This is the evolving target repository for OpenEvolve (the Agent repo). The upstream env repository’s evaluator runs this repo’s agent.py
in Gymnasium’s LunarLander environment and uses the mean episode return as the primary score (combined_score
) to drive evolution.
LunarLander is a classic control task from Gymnasium’s Box2D suite: safely land the lunar module between two flags on a flat landing pad. The task rewards stable, low-velocity, low-angle, fuel-aware landings and penalizes crashes and excessive engine usage.
- Goal: maximize episode return.
- Termination:
terminated
: either a successful landing (both legs down within acceptable speed/angle) or a crash.truncated
: time/step limit reached (from wrappers or evaluator limits).
For details, see: Gymnasium Lunar Lander.
This example uses the discrete variant LunarLander-v3
:
-
Observation (shape: 8, dtype float):
- lander position in x, y (relative to the pad)
- linear velocities in x, y
- lander angle, angular velocity
- left_leg_contact, right_leg_contact (0.0 or 1.0)
-
Action (Discrete(4)):
- 0: do nothing
- 1: fire left orientation engine
- 2: fire main engine
- 3: fire right orientation engine
Gymnasium also provides a continuous variant LunarLanderContinuous-v3
(not used here).
At each step, rewards are shaped to encourage safe and efficient landings.

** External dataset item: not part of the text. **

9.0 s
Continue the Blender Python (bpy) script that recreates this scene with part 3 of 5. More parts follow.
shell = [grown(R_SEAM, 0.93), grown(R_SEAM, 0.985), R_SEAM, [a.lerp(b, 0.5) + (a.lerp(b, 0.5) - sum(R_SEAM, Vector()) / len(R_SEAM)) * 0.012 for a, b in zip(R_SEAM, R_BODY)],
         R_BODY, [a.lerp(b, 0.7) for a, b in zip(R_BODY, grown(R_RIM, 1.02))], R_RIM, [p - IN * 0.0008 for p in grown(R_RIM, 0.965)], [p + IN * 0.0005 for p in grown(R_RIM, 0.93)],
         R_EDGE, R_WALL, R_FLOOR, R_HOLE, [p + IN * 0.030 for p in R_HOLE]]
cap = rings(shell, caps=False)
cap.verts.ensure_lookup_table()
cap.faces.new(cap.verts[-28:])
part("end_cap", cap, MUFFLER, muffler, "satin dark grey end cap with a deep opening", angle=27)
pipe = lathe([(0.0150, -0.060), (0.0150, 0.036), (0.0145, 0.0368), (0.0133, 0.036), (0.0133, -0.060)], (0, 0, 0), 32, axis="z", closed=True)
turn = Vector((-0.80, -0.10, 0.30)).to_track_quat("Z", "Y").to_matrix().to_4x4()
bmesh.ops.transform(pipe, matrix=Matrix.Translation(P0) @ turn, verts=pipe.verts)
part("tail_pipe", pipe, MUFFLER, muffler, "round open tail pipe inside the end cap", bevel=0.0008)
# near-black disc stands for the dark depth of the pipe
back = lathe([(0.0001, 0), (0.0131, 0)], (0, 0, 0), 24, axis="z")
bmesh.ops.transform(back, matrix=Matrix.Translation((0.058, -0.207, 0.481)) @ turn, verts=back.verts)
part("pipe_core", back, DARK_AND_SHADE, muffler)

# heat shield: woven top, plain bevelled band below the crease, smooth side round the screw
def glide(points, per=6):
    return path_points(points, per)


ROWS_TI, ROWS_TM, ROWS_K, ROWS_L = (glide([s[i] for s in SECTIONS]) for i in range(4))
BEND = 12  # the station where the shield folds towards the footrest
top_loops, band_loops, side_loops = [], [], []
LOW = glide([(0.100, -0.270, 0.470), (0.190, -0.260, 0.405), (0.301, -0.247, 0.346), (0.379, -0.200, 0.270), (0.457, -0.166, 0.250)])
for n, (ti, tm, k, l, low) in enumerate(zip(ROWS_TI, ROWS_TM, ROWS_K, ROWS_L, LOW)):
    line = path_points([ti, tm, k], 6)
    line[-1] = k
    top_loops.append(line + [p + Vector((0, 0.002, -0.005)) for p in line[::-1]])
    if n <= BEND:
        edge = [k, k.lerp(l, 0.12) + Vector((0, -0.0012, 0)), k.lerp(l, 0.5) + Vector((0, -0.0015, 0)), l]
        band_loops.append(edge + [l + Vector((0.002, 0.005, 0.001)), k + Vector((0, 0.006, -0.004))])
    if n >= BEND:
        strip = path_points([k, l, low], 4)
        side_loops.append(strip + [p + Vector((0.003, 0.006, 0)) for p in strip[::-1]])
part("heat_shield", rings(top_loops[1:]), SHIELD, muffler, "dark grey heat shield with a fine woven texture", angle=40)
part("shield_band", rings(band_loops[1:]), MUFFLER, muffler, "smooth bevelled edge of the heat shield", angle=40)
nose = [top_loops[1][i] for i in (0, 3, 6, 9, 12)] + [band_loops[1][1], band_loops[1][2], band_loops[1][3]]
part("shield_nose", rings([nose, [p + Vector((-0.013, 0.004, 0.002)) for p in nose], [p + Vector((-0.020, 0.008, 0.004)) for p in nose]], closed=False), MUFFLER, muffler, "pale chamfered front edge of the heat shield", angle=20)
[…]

The episode return is the sum of per-step rewards plus any terminal bonus/penalty. Specifically (see the docs above):
-
Step-wise shaping terms:
- Closer to the landing pad → higher reward; farther → lower reward.
- Slower movement (lower |vx|, |vy|) → higher reward; faster → lower reward.

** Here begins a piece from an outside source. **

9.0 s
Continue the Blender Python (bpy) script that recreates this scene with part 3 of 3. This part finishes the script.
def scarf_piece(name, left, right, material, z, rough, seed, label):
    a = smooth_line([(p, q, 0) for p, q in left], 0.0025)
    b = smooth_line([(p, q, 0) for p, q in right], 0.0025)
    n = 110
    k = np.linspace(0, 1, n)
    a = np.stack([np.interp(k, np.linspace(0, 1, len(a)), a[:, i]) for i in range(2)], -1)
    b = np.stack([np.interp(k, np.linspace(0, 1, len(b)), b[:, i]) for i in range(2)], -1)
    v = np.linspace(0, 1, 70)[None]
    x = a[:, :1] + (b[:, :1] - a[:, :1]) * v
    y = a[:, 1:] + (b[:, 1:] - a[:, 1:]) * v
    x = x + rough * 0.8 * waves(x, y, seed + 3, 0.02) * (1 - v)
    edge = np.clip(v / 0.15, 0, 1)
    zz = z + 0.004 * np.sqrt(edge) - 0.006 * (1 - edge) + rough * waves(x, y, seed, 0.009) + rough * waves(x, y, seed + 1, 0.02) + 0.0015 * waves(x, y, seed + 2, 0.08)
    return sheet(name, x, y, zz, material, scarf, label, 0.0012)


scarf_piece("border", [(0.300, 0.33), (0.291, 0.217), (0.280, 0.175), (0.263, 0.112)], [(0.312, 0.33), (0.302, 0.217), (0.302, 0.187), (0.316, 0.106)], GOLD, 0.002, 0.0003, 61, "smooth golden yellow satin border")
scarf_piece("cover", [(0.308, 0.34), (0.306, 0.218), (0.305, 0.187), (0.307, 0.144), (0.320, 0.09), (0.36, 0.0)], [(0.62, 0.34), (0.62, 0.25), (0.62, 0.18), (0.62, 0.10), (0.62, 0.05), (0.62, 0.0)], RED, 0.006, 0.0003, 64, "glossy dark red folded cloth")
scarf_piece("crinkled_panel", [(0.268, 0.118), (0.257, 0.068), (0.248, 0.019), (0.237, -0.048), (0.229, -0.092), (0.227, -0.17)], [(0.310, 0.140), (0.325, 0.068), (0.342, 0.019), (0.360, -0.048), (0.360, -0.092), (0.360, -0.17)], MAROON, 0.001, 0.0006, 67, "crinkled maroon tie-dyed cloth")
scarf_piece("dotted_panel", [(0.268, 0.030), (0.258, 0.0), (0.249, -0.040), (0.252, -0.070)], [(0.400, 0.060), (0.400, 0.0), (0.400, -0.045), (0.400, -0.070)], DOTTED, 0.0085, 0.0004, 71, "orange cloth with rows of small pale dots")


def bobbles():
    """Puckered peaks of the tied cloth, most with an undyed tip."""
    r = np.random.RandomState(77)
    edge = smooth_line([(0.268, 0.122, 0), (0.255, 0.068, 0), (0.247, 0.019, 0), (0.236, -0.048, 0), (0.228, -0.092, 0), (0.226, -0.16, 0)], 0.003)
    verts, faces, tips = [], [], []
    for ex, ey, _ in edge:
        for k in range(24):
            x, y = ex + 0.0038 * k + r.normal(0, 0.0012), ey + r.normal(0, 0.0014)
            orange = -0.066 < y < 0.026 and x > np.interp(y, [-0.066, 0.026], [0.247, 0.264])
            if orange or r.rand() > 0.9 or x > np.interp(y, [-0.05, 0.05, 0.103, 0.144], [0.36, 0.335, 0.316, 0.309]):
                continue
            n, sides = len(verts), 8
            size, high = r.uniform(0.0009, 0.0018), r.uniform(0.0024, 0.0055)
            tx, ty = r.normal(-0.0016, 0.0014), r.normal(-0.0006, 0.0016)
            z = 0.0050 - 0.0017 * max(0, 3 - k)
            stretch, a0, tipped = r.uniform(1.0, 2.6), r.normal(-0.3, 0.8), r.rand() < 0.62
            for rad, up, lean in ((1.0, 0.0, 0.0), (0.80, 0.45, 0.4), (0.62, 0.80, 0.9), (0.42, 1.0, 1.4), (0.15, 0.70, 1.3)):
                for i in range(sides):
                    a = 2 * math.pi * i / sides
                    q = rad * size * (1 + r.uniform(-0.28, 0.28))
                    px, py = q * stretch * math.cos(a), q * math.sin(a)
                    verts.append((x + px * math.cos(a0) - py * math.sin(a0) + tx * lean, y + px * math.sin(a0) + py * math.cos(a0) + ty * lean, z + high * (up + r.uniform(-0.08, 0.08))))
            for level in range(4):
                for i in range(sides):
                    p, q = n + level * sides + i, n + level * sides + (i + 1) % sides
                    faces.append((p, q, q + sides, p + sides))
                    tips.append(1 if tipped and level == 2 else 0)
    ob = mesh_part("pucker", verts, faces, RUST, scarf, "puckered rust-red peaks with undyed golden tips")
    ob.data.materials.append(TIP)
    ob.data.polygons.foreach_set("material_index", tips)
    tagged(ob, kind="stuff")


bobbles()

- Smaller tilt angle → higher reward; larger tilt (not horizontal) → penalty.
- +10 points per leg in contact with the ground (up to +20 with both legs).
- Engine usage penalties per frame:
- −0.03 for each frame a side (orientation) engine is firing.
- −0.3 for each frame the main engine is firing.
-
Terminal bonus/penalty:
- +100 for a safe landing
- −100 for a crash
-
A commonly used “solved” threshold is an episode return ≥ 200.
Reference: Gymnasium Lunar Lander – Rewards.
The evaluator (env side) owns environment creation, seeding, episode count, and step limits. The Agent interacts only through the following interface, returning a valid discrete action. The Agent may keep internal state across steps; reset()
should clear per-episode state. The Agent must not modify environment internals.
agent.py
at the repo root must expose:
class Agent:
def __init__(self, action_space, observation_space=None, config=None):
...
def reset(self):
# Called at the start of every episode
...
def act(self, observation):
# Return an int action in {0, 1, 2, 3}
...
def close(self):
# Optional cleanup
...
- Env ID:
LunarLander-v3
- Episodes per evaluation: default 5
- Max steps per episode: default 1000
- Seeding: fixed base seed with per-episode offset (for stability with mild stochasticity)
- Primary metric:
combined_score = mean(episode_total_reward)
; auxiliary metrics such asmean_reward
,std_reward
, etc.
The default agent.py
is a random policy (samples from action_space
). OpenEvolve evolves this repository via commit-based edits to improve the mean return.
- Always return a valid discrete action (int in 0–3) from
act
. - Initialize/clear internal state in
__init__
/reset()
as needed. - Any training/learning logic should live inside this repo; the evaluator only runs episodes and scores them.